Acquisition process  

Te Papa has a Collection Development Policy, which provides the overarching policy and guiding principles for collection development. This includes principles in relation to kaitiakitanga (guardianship) of taonga (treasures), repatriation, the management of kōiwi tangata (human remains), acquisition and deacessioning procedures, and protocols for resolution of conflict of interest for those involved in collection development for Te Papa.
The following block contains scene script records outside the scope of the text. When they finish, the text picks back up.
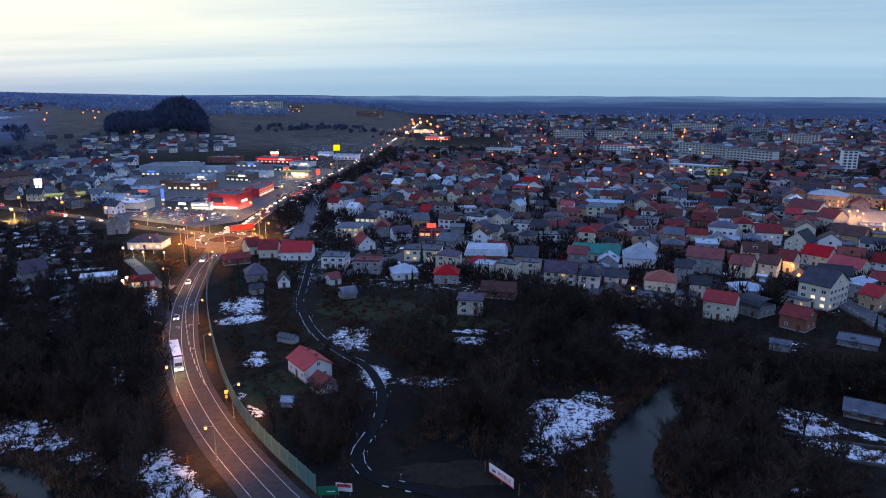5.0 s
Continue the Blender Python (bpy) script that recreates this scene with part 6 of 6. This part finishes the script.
# ---- trees ----
def tree_shapes(seed, tall, spread, limbs=13, twigs=330, thick=0.1):
    """A bare tree: a tapered, bent trunk, and a crown of limbs and thin twigs; as points and triangles."""
    rng = random.Random(seed)
    trunk = Build()
    p, d, r = Vector((0, 0, -0.3)), Vector((0, 0, 1)), tall * 0.022
    spine = [p.copy()]
    for i in range(4):
        q = p + d * tall * 0.16
        trunk.tube(p, q, r, r * 0.8, 0, 5)
        p, r = q, r * 0.8
        d = (d + Vector((rng.uniform(-0.13, 0.13), rng.uniform(-0.13, 0.13), 0))).normalized()
        spine.append(p.copy())
    crown = Build()
    tips = []
    for i in range(limbs):
        a = i * 2.4 + rng.uniform(-0.4, 0.4)
        s = spine[min(4, 1 + int(rng.random() * 4))]
        lean = rng.uniform(0.35, 1.15)
        way = Vector((math.cos(a) * math.sin(lean), math.sin(a) * math.sin(lean), math.cos(lean)))
        long = spread * rng.uniform(0.55, 1.0) * (0.6 + 0.5 * math.sin(lean)) + tall * 0.14 * math.cos(lean)
        mid = s + way * long * 0.5
        end = mid + (way + Vector((rng.uniform(-0.3, 0.3), rng.uniform(-0.3, 0.3), 0.35))).normalized() * long * 0.55
        crown.tube(s, mid, tall * 0.010, tall * 0.006, 0, 3)
        crown.tube(mid, end, tall * 0.006, tall * 0.002, 0, 3)
        tips += [(s + (mid - s) * 0.7, way), (mid, way), ((mid + end) / 2, way), (end, way)]
    for i in range(twigs):
        s, way = rng.choice(tips)
        s = s + Vector((rng.gauss(0, 1), rng.gauss(0, 1), rng.gauss(0, 1))) * spread * 0.10
        d = (way + Vector((rng.gauss(0, 0.7), rng.gauss(0, 0.7), rng.gauss(0.35, 0.5)))).normalized()
        e = s + d * rng.uniform(0.7, 1.0) * spread * 0.32
        w = d.orthogonal().normalized() * thick
        w.rotate(Matrix.Rotation(rng.uniform(0, 6.28), 3, d))
        crown.face((s - w, s + w, e))
        if i % 2:
            f = (s + e) / 2
            g = f + (d + Vector((rng.gauss(0, 0.8), rng.gauss(0, 0.8), rng.gauss(0, 0.8)))).normalized() * spread * 0.2
            crown.face((f - w * 0.6, f + w * 0.6, g))
    return trunk, crown


TREE_KINDS = [tree_shapes(3 + i, t, s) for i, (t, s) in enumerate(((11, 4.2), (13, 4.6), (9, 3.8), (14, 5.0), (10, 4.6), (12, 3.6)))]
TREE_MESHES = [(a.done("trunk", BARK), c.done("crown", TWIG)) for a, c in TREE_KINDS]


def bare_tree(x, y, size=1.0, kind=None, label="bare winter tree with fine dark twigs", group="bare trees"):
    k = random.randrange(len(TREE_MESHES)) if kind is None else kind
    t = thing("bare_tree", x, y, height_at(x, y), random.uniform(0, 360), label, "tree", group)
    t.scale = (size, size, size * random.uniform(0.9, 1.1))
    part("trunk", TREE_MESHES[k][0], t)
    part("crown", TREE_MESHES[k][1], t)


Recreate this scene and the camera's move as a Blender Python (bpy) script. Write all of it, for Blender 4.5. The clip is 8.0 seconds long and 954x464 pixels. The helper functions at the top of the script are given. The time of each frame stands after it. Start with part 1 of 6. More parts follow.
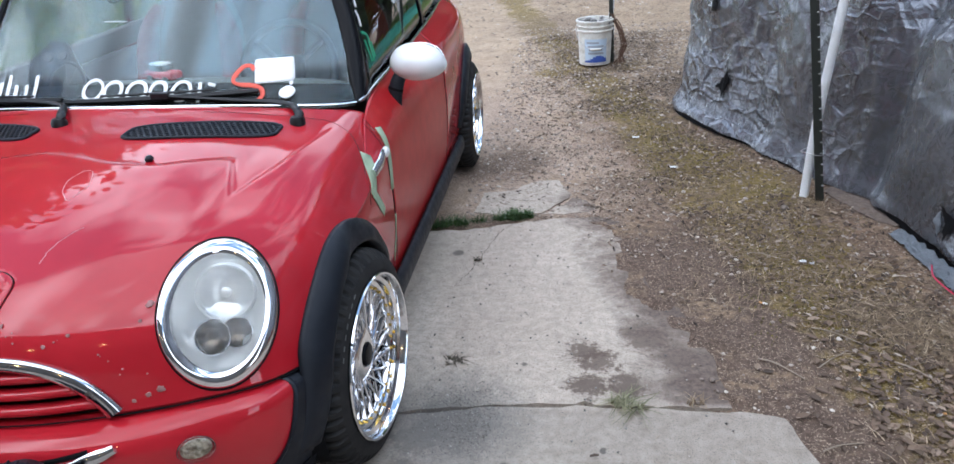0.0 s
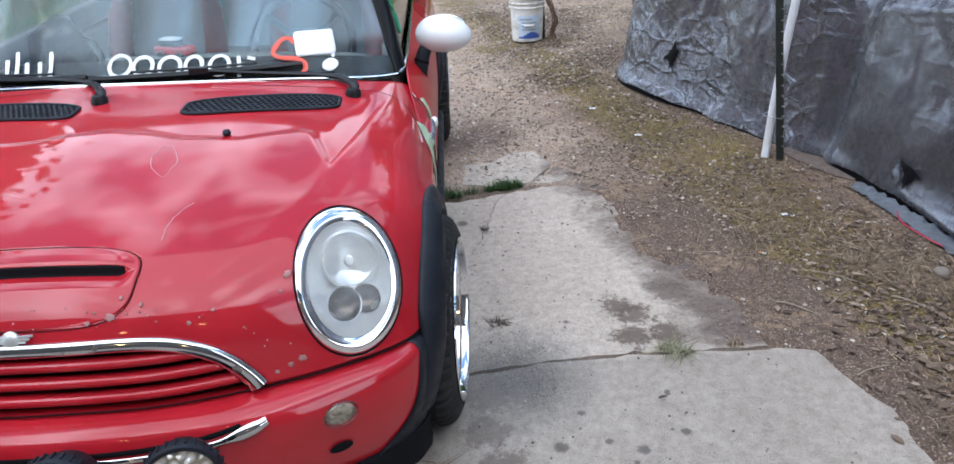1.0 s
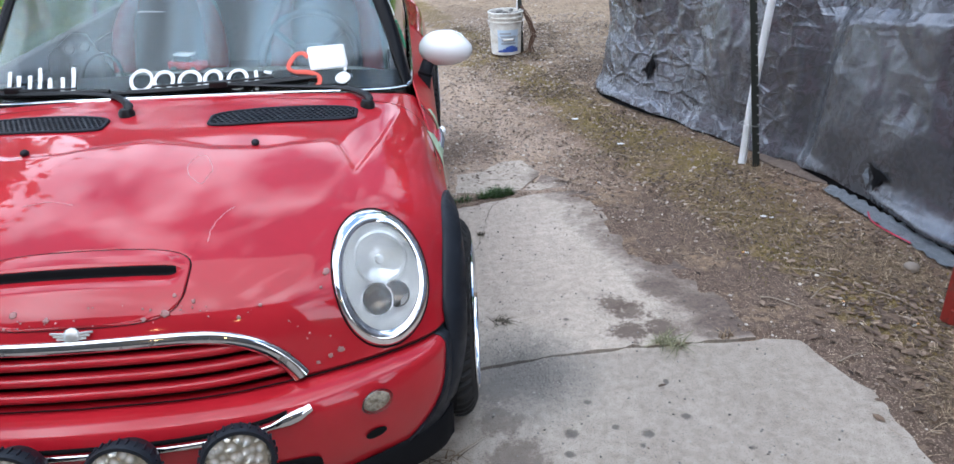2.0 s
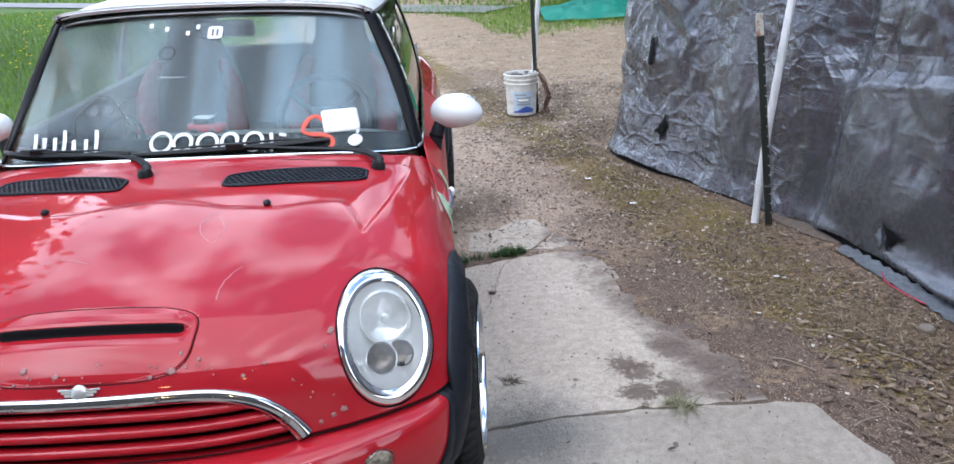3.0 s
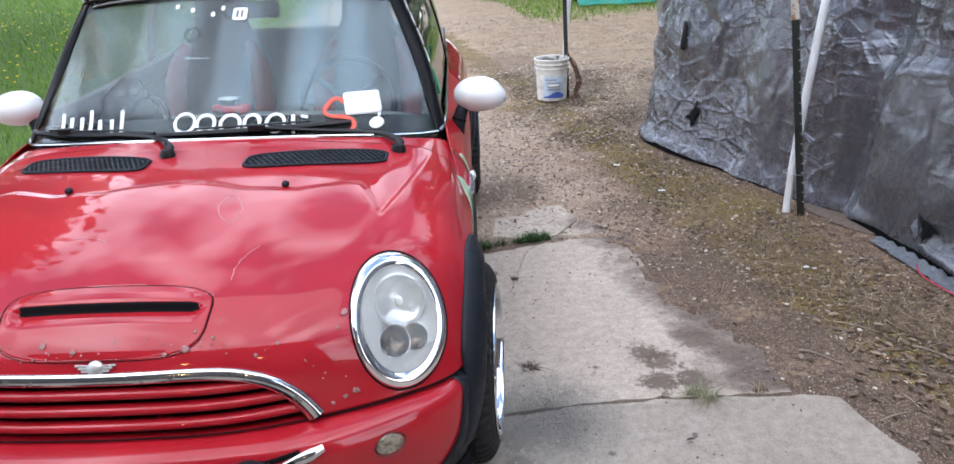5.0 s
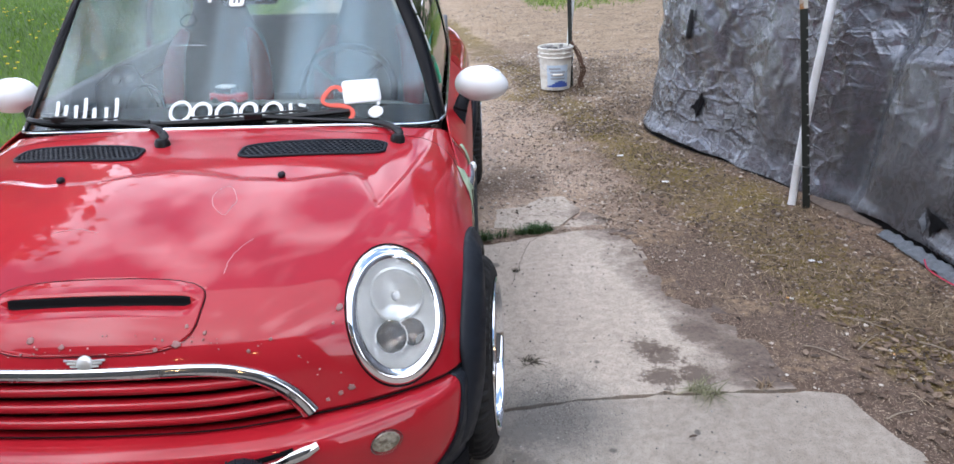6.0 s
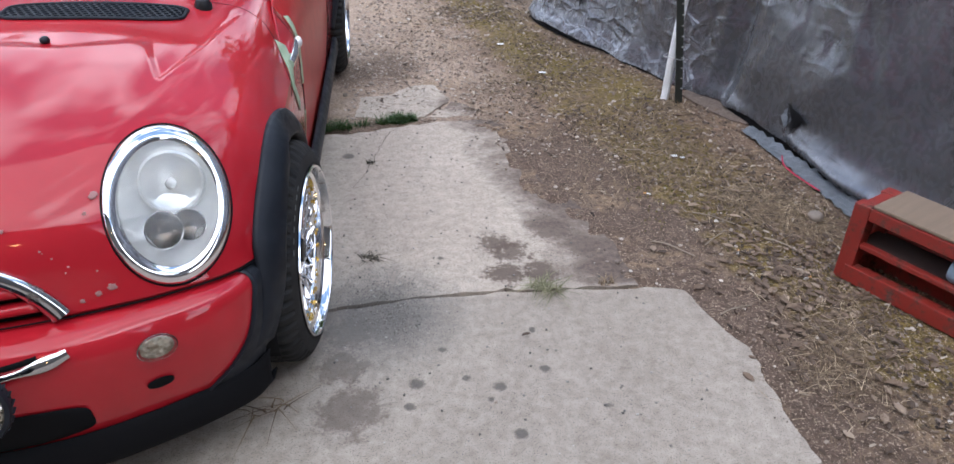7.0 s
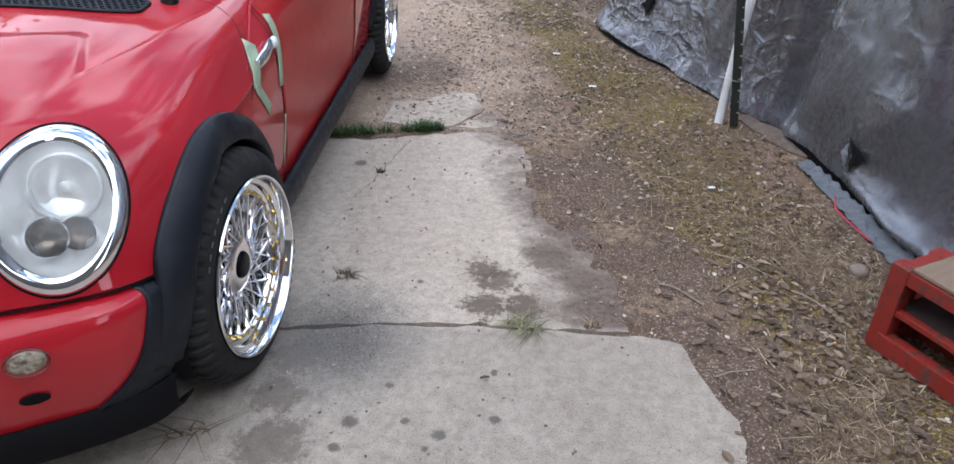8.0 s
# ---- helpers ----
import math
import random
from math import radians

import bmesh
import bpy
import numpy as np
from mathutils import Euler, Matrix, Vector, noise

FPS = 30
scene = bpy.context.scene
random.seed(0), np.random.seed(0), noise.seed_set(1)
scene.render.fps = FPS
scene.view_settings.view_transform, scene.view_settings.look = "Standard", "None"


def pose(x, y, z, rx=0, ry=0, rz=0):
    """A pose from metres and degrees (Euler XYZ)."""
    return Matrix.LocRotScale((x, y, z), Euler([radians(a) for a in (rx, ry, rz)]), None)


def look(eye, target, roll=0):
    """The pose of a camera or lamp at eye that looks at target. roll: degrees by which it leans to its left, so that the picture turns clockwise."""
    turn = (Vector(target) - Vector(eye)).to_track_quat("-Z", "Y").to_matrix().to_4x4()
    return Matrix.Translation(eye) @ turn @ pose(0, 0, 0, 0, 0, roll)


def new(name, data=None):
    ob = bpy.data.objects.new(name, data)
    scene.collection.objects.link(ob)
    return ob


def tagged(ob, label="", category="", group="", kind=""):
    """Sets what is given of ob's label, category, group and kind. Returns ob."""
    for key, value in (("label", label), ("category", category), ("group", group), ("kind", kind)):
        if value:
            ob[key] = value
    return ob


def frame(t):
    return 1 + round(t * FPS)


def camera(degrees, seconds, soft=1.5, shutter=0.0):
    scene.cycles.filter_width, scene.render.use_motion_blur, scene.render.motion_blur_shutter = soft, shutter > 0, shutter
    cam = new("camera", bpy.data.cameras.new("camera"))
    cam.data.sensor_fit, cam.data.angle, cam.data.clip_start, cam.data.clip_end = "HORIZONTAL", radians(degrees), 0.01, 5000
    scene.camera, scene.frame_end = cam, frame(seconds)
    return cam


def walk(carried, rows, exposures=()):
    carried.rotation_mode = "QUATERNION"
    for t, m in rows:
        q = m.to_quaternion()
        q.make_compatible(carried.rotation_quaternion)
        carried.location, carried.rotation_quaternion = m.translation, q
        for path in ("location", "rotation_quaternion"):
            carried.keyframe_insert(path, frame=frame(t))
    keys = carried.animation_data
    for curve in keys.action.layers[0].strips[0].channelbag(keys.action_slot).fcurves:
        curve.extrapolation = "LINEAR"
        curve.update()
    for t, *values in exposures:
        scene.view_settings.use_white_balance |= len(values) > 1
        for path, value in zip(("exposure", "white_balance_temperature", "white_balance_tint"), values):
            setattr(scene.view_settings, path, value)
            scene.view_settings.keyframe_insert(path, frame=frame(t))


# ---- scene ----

This policy is supported by Te Papa’s Acquisitions Strategy, which establishes acquisition procedures and priorities for collection development over a three-year period. It is reviewed annually.
 
Te Papa collects significant cultural property and information related to its Mission, in order to document, illustrate, and explore the natural and cultural heritage of New Zealand and those parts of the world that have contributed to its identity. It does this to:

  • capture the imagination of New Zealanders by exploring our natural and cultural  heritage
  • give physical and visual presence to the concepts, values, ideas, and information that Te Papa disseminates to users by all media
  • form part of the record of scholarship, including mātauranga Māori (Māori knowledge systems)
  • provide a resource for research.

Another important component of Te Papa's collection development strategy is commissioning artists to produce major new works that represent a wide variety of art interests and communities.
 
Commissions are displayed throughout the Museum and position Te Papa as a contemporary leader in the field of new visual culture.

The collection is, and will continue to grow as, a resource of cultural items of great significance to the people of New Zealand - the Museum’s primary emphasis is on collecting items that have, or might grow to have, iconic value for New Zealand.
 
Te Papa receives funding from the government for the development of its collections, which enables the Museum to acquire major items of national significance.